Diamond history stretches back into unknown primordial time. We don’t know when diamonds, the stone, first came into being. However, the diamond’s history with humanity remains more well-documented. This has not kept it immune to a history of lore, however, owing to how important diamonds became to people vying for status and extravagance.
Read on to learn the major facts of diamond history, including the nature of diamonds and the regions of trade that made it the essential fashion accessory it is today.
What is a Diamond?
Unlike many products, the diamond’s origin isn’t immediately clear. That’s the first question before we consider their discovery and fame. Diamonds consist of carbon deposits, compressed by earthly heat and pressure deep underground. Explosions, pockets of pressure release, and other expelling forces “push” diamonds through sediment and crust. This brings them to areas in which they can be discovered or mined by people.
A diamond is a stone and not anywhere near the gorgeous, cut, and shapely ornament in the rings of every wedded couple in the world. It must be excavated, cleaved, cut, and shined into the product we know as the luxury diamond.
Diamond History: The Early Years of Desire
As long ago as the first century, diamonds mentioned by Roman naturalists became well-known objects of value and desire. Pliny wrote on them as a rarity. They didn’t become well-known world favorites until India began discovering them naturally (and plentifully).
India’s landscape places it so near diamond deposits that people began to find them in streams and low-lying rivers by the 4th century. They became mainstays of India’s trading markets during this time. However, they only ended up in the homes of India’s most wealthy people.
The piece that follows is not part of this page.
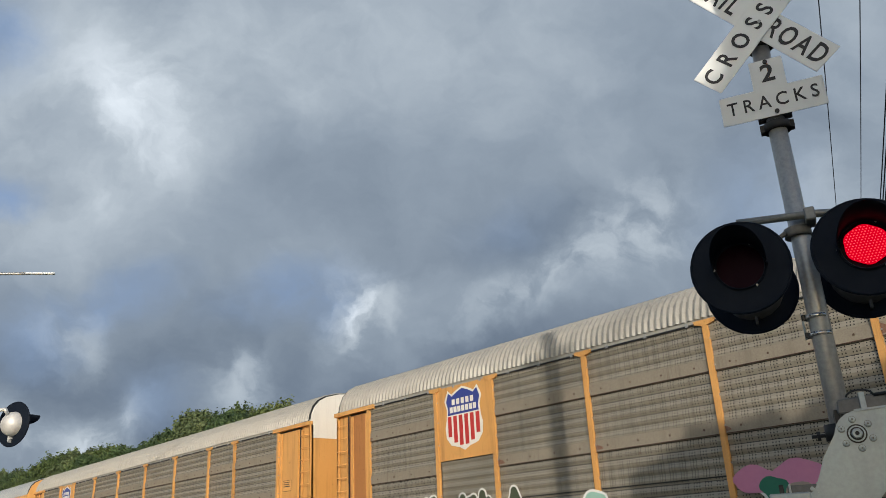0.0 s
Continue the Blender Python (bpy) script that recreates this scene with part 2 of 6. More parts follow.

This changed over the next few hundred years as new trading routes formed out of India and to the wider corners of Western Europe by way of Venice.
During the medieval period and through the 1400s, exotic diamonds from the far corners of India made it by caravan to the courts of middle Europe. Therefore, India should be thanked (or blamed) for the diamond’s ubiquity as a fashion statement for the extremely wealthy.
Diamonds for the People
By the 1700s, India’s declining diamond reserves led to new sources sought out in Brazil after gold miners found them in the rivers. The wealthy classes who bought the diamonds were also in decline owing to political revolutions in France and America. Those who bought diamonds bought them from Brazil nearly exclusively for a century.
As Americans gained their own wealth, the growing diamond market in South Africa supplied them with their demands for diamond fashion through the 1800s. South Africa would remain the world’s most prolific diamond merchant even today. They still employ major marketing tactics to make diamonds seem less plentiful and more luxurious. Despite this, most people can now afford mid-range diamonds when desired.
Diamond History: The Takeaway
Diamond history begins with a natural process and ancient luxury. It ends with a common fashion object that even the middle class can enjoy in moderation like many modern necessities. Now, diamonds, principally from South Africa, represent a well-known, yet sought-after luxury in the civilized world.